Membro del Consiglio d’Europa e candidata a fare ingresso nell’Unione
europea, in tema di obiezione di coscienza l’Ucraina avrebbe dovuto conformarsi agli standard europei
e internazionali e a quanto deliberato dalla Corte europea per i diritti umani.
Le denunce di tanti giovani ucraini testimoniano invece un tragico scenario di
repressione e violazioni. Per questo a Kiev,
alla vigilia del 2 ottobre,
giornata internazionale della nonviolenza, come partecipanti alla Carovana
della pace abbiamo formalmente rilanciato la campagna promossa da IFOR
(International Fellowship of Reconciliation), Ufficio
Europeo per l’Obiezione di Coscienza e War Resisters’ International per chiedere
all’Unione europea di garantire il diritto d’asilo agli obiettori e ai
disertori russi, bielorussi e ucraini.

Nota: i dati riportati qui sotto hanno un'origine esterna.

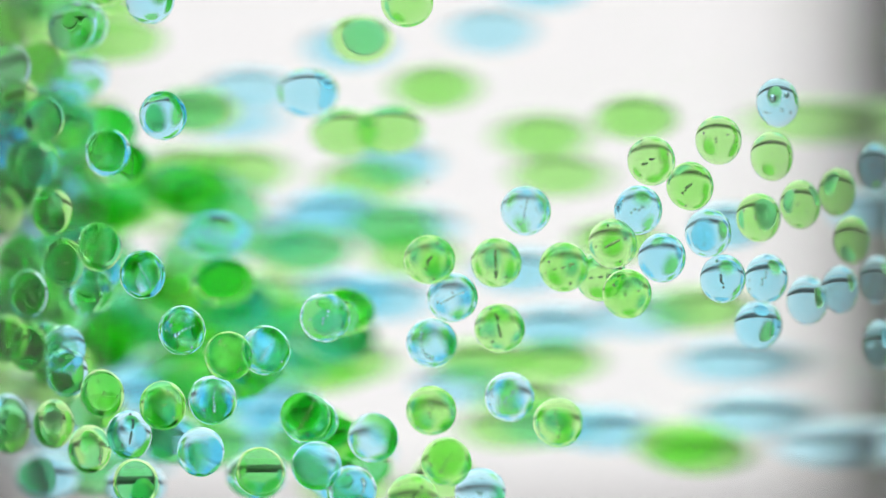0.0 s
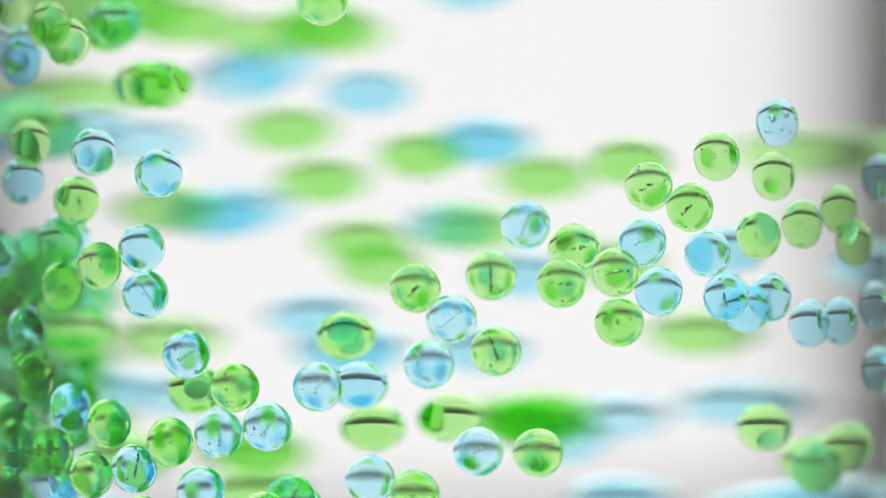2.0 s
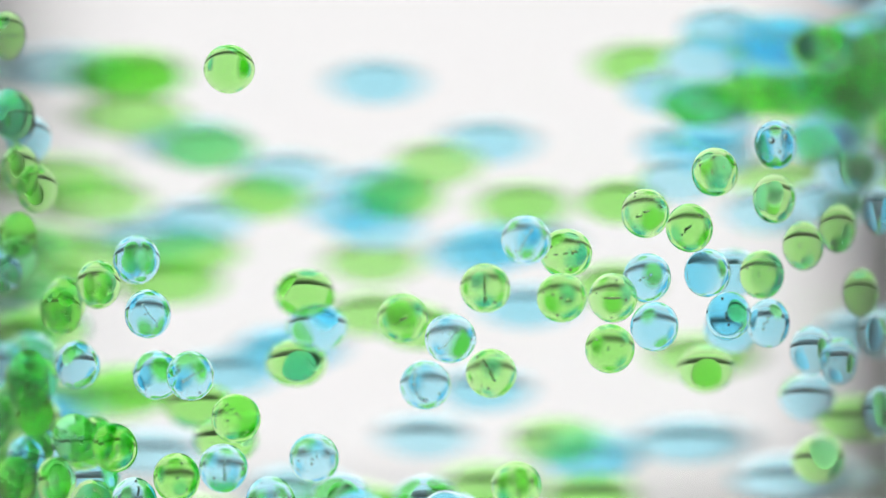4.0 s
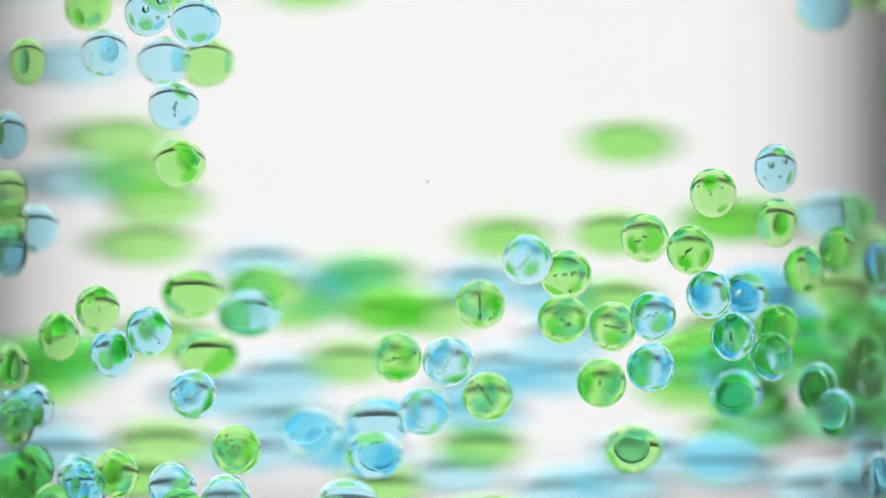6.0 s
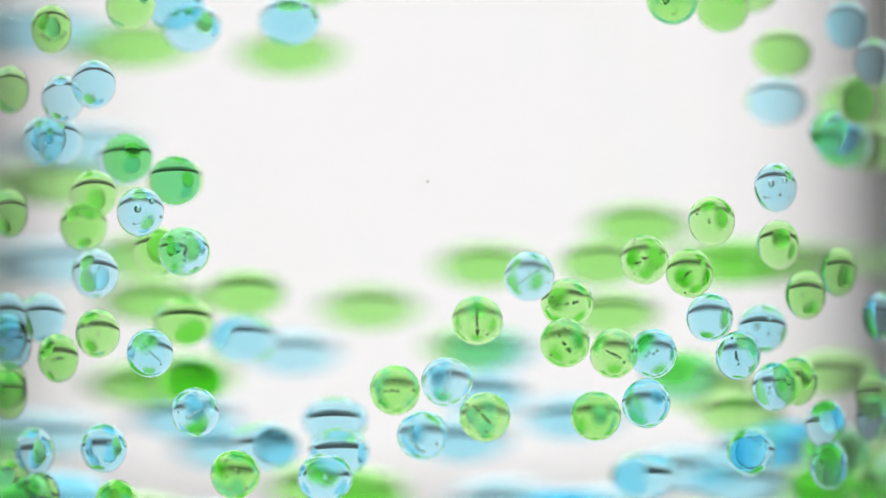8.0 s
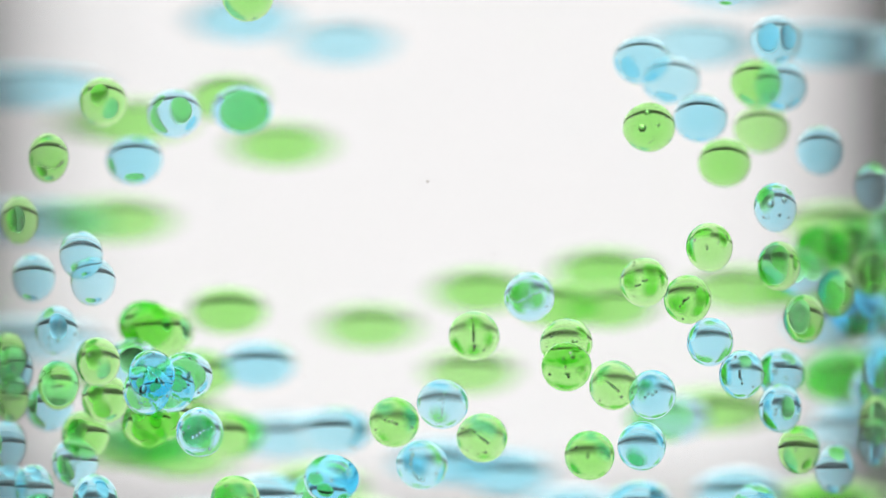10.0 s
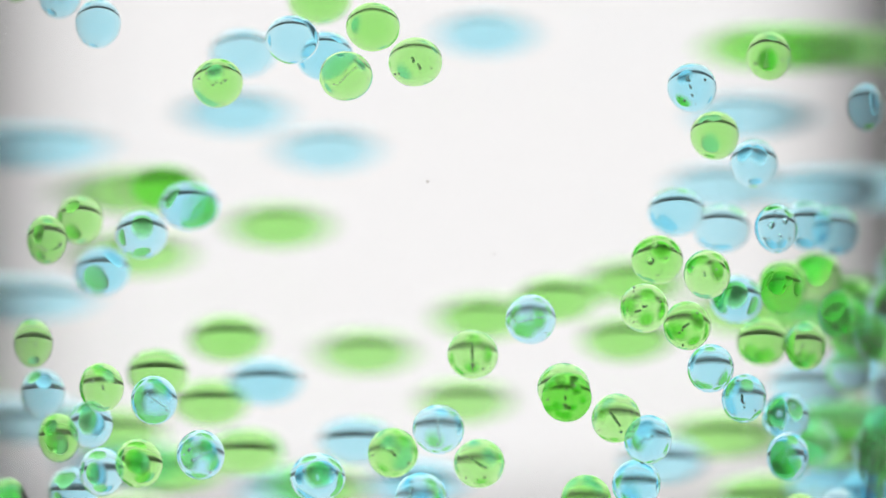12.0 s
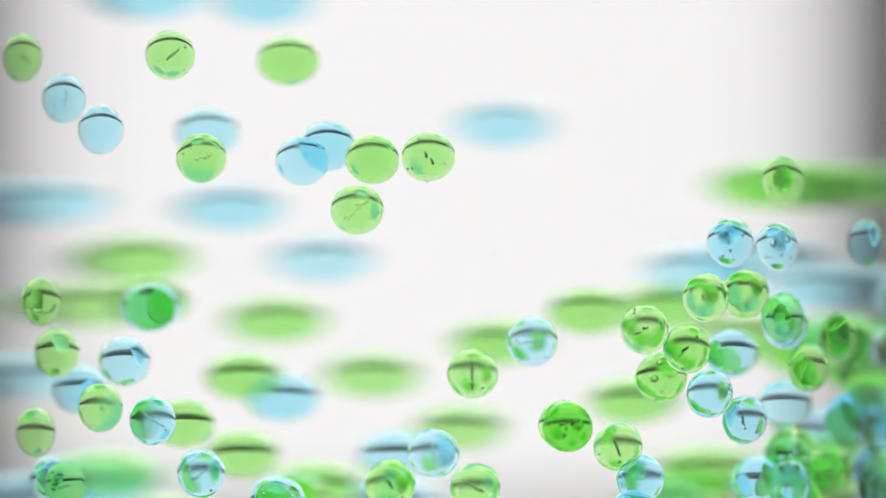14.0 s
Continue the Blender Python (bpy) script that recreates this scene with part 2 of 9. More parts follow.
    for i in range(seed % 3 + 2):  # a few more cling to the skin
        a, size = rng.uniform(0, 2 * math.pi), rng.uniform(0.026, 0.05)
        r = rng.uniform(0.55, 0.93)
        pill(bm, (r * math.cos(a), -math.sqrt(max(0.0, 0.93 - r * r)), r * math.sin(a)), size)
    for f in bm.faces:
        f.smooth = True
    return bm


def mesh_of(name, bm, *mats):
    me = bpy.data.meshes.new(name)
    bm.to_mesh(me)
    bm.free()
    for m in mats:
        me.materials.append(m)
    return me


def layered(seed):
    """A bead: its skin, and inside it the layers in which its colour deepens."""
    bm = ball(BEAD_RADIUS, 24, 40, seed, 0.03)
    for i, (r, _) in enumerate(LAYERS[1:]):
        core = mesh_of("core", ball(BEAD_RADIUS * r, 12, 20, seed, 0.03))
        known = len(bm.faces)
        bm.from_mesh(core)
        bm.faces.ensure_lookup_table()
        for f in bm.faces[known:]:
            f.material_index, f.smooth = i + 1, True
        bpy.data.meshes.remove(core)
    return bm


SHAPES = {c: [mesh_of("gel_bead", layered(k), *m) for k in range(5)] for c, m in (("lime", LIME), ("blue", BLUE))}
STREAKS = [mesh_of("bubble_row", streak(k), DARKENED_CRACK if k in (0, 1, 3, 5, 8, 11) else BUBBLE_AIR) for k in range(13)]
LABELS = {"lime": "clear lime green gel bead in the jar", "blue": "clear pale blue gel bead in the jar"}


def gel_bead(colour, number, bubbles=True):
    ob = new("gel_bead", SHAPES[colour][number % 5])
    tagged(ob, LABELS[colour] if not bubbles else LABELS[colour].replace("gel bead", "gel bead with air bubbles"), "bead", colour + " beads in the jar")
    if bubbles:
        row = new("bubble_row", STREAKS[number % 13])
        row.parent = ob
        tagged(row, "row of tiny air bubbles")
    return ob


tent()
light_panel()
# added out of view: brightens the board that shows in the bead tops
roof_light(0.60, 0.26, 0.86, BOARD_FILL, "unseen flat white lamp panel added to brighten the board behind the jar")
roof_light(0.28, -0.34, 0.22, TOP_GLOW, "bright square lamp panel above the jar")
jar()
dust()

BEADS = []
BEADS += [gel_bead(*row) for row in (("blue", 4, True), ("lime", 7, True), ("lime", 2, False), ("lime", 11, True), ("lime", 3, True), ("lime", 5, False), ("lime", 7, True), ("lime", 7, True), ("blue", 8, False), ("blue", 10, True),)]
BEADS += [gel_bead(*row) for row in (("blue", 9, True), ("lime", 1, True), ("lime", 8, True), ("blue", 13, False), ("lime", 1, True), ("lime", 7, True), ("lime", 0, True), ("lime", 3, True), ("blue", 9, True), ("lime", 5, True),)]
BEADS += [gel_bead(*row) for row in (("blue", 6, True), ("blue", 3, True), ("blue", 10, True), ("blue", 23, False), ("blue", 24, False), ("blue", 25, True), ("blue", 26, True), ("lime", 27, False), ("blue", 28, True), ("blue", 29, True),)]
BEADS += [gel_bead(*row) for row in (("blue", 30, True), ("lime", 31, False), ("lime", 32, False), ("lime", 33, False), ("lime", 34, False), ("blue", 35, False), ("lime", 36, False), ("lime", 37, False), ("lime", 38, False), ("lime", 39, False),)]
BEADS += [gel_bead(*row) for row in (("lime", 40, False), ("lime", 41, False), ("blue", 42, False), ("blue", 43, False), ("blue", 44, False), ("blue", 45, False), ("blue", 46, False), ("blue", 47, False), ("blue", 48, False), ("blue", 49, False),)]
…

Una protezione umanitaria che fu
assicurata dal governo italiano durante la guerra in ex Jugoslavia, trent’anni
fa.
Come siciliani siamo chiamati a uno sforzo ulteriore, a difesa del
territorio e contro la sua dilagante trasformazione in piattaforma di
distruzione e morte. Dalla base di Sigonella decollano quotidianamente droni e
pattugliatori USA e NATO per svolgere nel Mar Nero o ai confini di Crimea e
Bielorussia provocatorie missioni di intelligence e individuazione di obiettivi
russi da colpire. Secondo il Pentagono le informazioni raccolte da questi
velivoli hanno avuto una rilevanza strategico-militare per pianificare ed
eseguire le controffensive ucraine perlomeno pari se non superiore a quella dei
sistemi bellici “donati” alle forze armate di Kiev da Washington e dagli
alleati occidentali.
Il coinvolgimento diretto dell’Isola è del tutto ignoto ai siciliani. Rifiutare
la guerra e solidarizzare con le vittime innocenti impone anche il recupero del
ruolo della Sicilia quale Ponte di pace e
dialogo interculturale tra i popoli. E dobbiamo farlo subito, prima che sia
inevitabilmente tardi e l’isola-portaerei possa fare da bersaglio della follia
atomica dei novelli dottor Stranamore del Cremlino o della Casa Bianca.